The strong Democratic Party support for the Raise the Wage Act is evidence of a sea change, if not of hearts and minds then of perception of what the public wants and what’s necessary for politicians to protect their careers. There’s a catch, though: the Republican-controlled Senate is likely to vote this bill down, claiming it will hurt business and therefore the economy, an argument consistent with right-wing trickle-down economics.
Some moderate Democratic politicians would presumably be shaking in their boots at the thought of angering the corporate elite that bankroll their political careers, but they’re free to put on a show for voters in this instance because they know the bill won’t pass into law. There’s also the additional fact that the demand rose to popularity a decade before it would be fully realized under this bill.
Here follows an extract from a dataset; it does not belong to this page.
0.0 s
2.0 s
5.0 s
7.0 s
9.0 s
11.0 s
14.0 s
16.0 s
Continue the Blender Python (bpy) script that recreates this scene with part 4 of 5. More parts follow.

Adjusted for inflation, $15 in 2025 will be quite a bit less than it was ten years prior. Together, these reasons partially explain why even pro-corporate Democrats are — at least on paper — on board with the legislation.
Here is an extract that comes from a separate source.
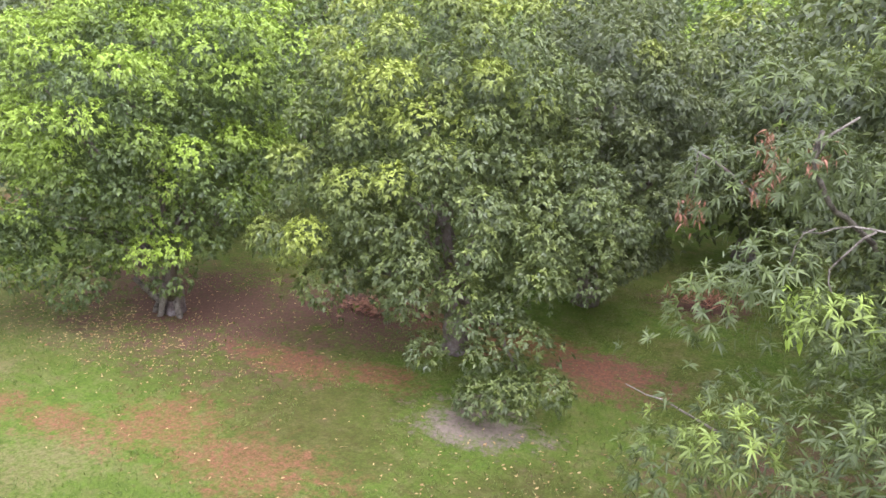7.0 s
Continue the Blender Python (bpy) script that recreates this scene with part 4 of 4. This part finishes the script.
def scatter(name, points, size, material, seed, label, category, hang=0.0, slim=0.4, lift=0.015, rise=0.0, age=0.4):
    r = np.random.default_rng(seed)
    o = np.array([(x, y, ground_z(x, y) + lift) for x, y in points])
    w = unit(np.stack([r.normal(size=len(o)), r.normal(size=len(o)), r.uniform(-0.1, 0.25, len(o)) + rise], 1))
    ln = size * r.uniform(0.6, 1.3, len(o))
    me = leaf_mesh(name, material, o, w, ln, ln * slim, np.full(len(o), hang), np.clip(r.normal(age, 0.3, len(o)), 0, 1), False, r)
    return tagged(part(name, me, None), label, category, kind="stuff")


LITTER_LEAF = leaf_mat("fallen_leaf", (0.30, 0.15, 0.06), (0.52, 0.40, 0.15), 0.8, 0.1)
sc = np.random.default_rng(55)
pts = [(-18.6 + sc.normal(0, 2.8), 14.8 + sc.normal(0, 1.1)) for _ in range(1100)]
pts += [(-5.0 + sc.normal(0, 1.8), 14.0 + sc.normal(0, 1.6)) for _ in range(260)]
pts += [(sc.uniform(-22, -3), sc.uniform(3, 17)) for _ in range(300)]
pts += [(-17.5 + sc.normal(0, 3.0), 18.6 + sc.normal(0, 1.5)) for _ in range(500)]
pts += [(sc.uniform(-9, -1.5), sc.uniform(4, 13)) for _ in range(200)]
scatter("fallen_leaves", pts, 0.09, LITTER_LEAF, 56, "yellow and brown fallen leaves on the lawn", "fallen leaves", age=0.55)
pts = [(-13.3 + sc.normal(0, 0.55), 20.3 + sc.normal(0, 0.35)) for _ in range(420)]
o = scatter("leaf_heap", pts, 0.2, LEAF_DEAD, 57, "heap of reddish dead leaves under a mango tree", "leaf heap", lift=0.12, age=0.3)
pts = [(-4.6 + sc.normal(0, 0.5), 26.0 + sc.normal(0, 0.4)) for _ in range(300)]
o = scatter("brush_heap", pts, 0.36, LEAF_DEAD, 58, "heap of cut reddish brown brushwood", "brush heap", slim=0.1, lift=0.25, rise=0.5, age=0.2)

GRASS = leaf_mat("grass_blade", (0.095, 0.140, 0.022), (0.18, 0.20, 0.05), 0.7, 0.35)
gx, gy = sc.uniform(-24, 3, 80000), sc.uniform(-4, 30, 80000)
keep = []
for x, y in zip(gx, gy):
    n = noise.noise(Vector((x * 0.35, y * 0.35, 3.0))) + 0.5 * noise.noise(Vector((x * 1.3, y * 1.3, 7.0)))
    worn = any(((x - s[0]) / s[2]) ** 2 + ((y - s[1]) / s[3]) ** 2 < 1.1 for s in SOIL_SPOTS + PALE_SPOTS)
    if n > -0.12 and not (worn and sc.random() < 0.85) and (TO_SCHOOL @ Vector((x, y, 0))).y > 0.95:
        keep.append((x, y))
scatter("grass", keep, 0.09, GRASS, 59, "short uneven lawn grass", "grass", slim=0.22, lift=0.0, rise=0.9, age=0.25)


def sheet_heap():
    ob = thing("corrugated_sheet", pose(-1.25, 13.1, 0.32, 4, -3, 34), "weathered grey corrugated cement sheet lying on blocks", "corrugated sheet")
    n, w, l = 44, 1.9, 3.2
    vs = [(-w / 2 + w * i / n, y, 0.03 * math.sin(2 * math.pi * i / 4) + z) for z in (0.0, -0.012) for y in (-l / 2, l / 2) for i in range(n + 1)]
    m = n + 1
    fs = []
    for i in range(n):
        fs += [(i, i + 1, m + i + 1, m + i), (2 * m + i, 3 * m + i, 3 * m + i + 1, 2 * m + i + 1), (i, 2 * m + i, 2 * m + i + 1, i + 1), (m + i, m + i + 1, 3 * m + i + 1, 3 * m + i)]
    part("sheet", raw_mesh("sheet", vs, fs, WOOD), None, ob)
    for y in (-1.2, 1.2):
        part("block", boxes((-0.8, 0.8, y - 0.1, y + 0.1, -0.36, -0.05), bevel=0.01), CONCRETE, ob)


sheet_heap()


def stone(x, y, s, seed):
    bm = bmesh.new()
    bmesh.ops.create_icosphere(bm, subdivisions=2, radius=s)
    for v in bm.verts:
        v.co *= 1 + 0.25 * noise.noise(v.co * (2 / s) + Vector((seed, 0, 0)))
        v.co.z *= 0.6
    ob = part("stone", bm, WHITE_PAINT)
    ob.location = (x, y, ground_z(x, y) + s * 0.3)
    tagged(ob, "small pale stone lying on the lawn", "stone", "stones on the lawn")


for i, (x, y, s) in enumerate(((-13.85, 7.7, 0.08), (-13.5, 7.9, 0.05), (-19.5, 10.9, 0.07), (-22.6, 8.5, 0.07), (-9.1, 8.7, 0.05))):
    stone(x, y, s, i)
The bill is not exactly on safe footing, but those politicians who truly believe in the principles that animate it should keep fighting. The National Employment Law Project estimates that so far the Fight for $15 movement has secured $68 billion in raises for 22 million low-wage workers nationwide. The Raise the Wage Act, which applies to all federal employees, would affect an additional 33 million workers, according to an analysis by the Economic Policy Institute. These raises represent the difference between extreme financial hardship and relative security for huge swaths of the population. Their transformative benefits would fall disproportionately to women and people of color, and lift millions out of poverty.
For their part, workers can be expected to take advantage of the press coverage and ramp up their efforts, even in the event of a legislative defeat. They can also be expected to apply pressure not just on the federal government, but on cities, states, and employers themselves.
On Friday, McDonald’s workers walked out in Chicago, Detroit, Durham, Kansas City, Los Angeles, Memphis, Miami, Orlando, San Jose, and St. Louis. “We’re celebrating the House vote today, but tomorrow, we’ll turn right back to the fight. Our eyes will be on the Senate and on President Trump. And they’ll be on McDonald’s as well,” said Fran Marion, a McDonald’s worker in Kansas City. “We’re going to get McDonald’s to pay $15 — and we’re going to win $15 all across the country — the same way we’ve gotten cities, states, companies, and the US House to raise pay to $15, by coming together, speaking up, and going on strike.”
Since the demand for $15 first came on the scene on 2012, the level of worker organization and activism around wages has grown more intense with each passing year. With public opinion swinging in their favor and fights playing out on a national stage, proponents of raising the minimum wage are well-positioned politically. They shouldn’t back down. In fact, they should take stock of rising living costs and inflation and aim higher than $15.
And they shouldn’t lose sight of the second half of the movement’s slogan, which calls for “$15 and a union.” Without union protection, gains made in wages can be cut in other areas, like hours and benefits. A union can make sure that victories are not merely disguised concessions. In addition to continuing to pressure lawmakers and employers to raise the wage, unionizing is critical to making sure that the movement’s achievements are decisive and cumulative. That way they can form a solid foundation for future fights, with demands more politically ambitious than the bare minimum required to live.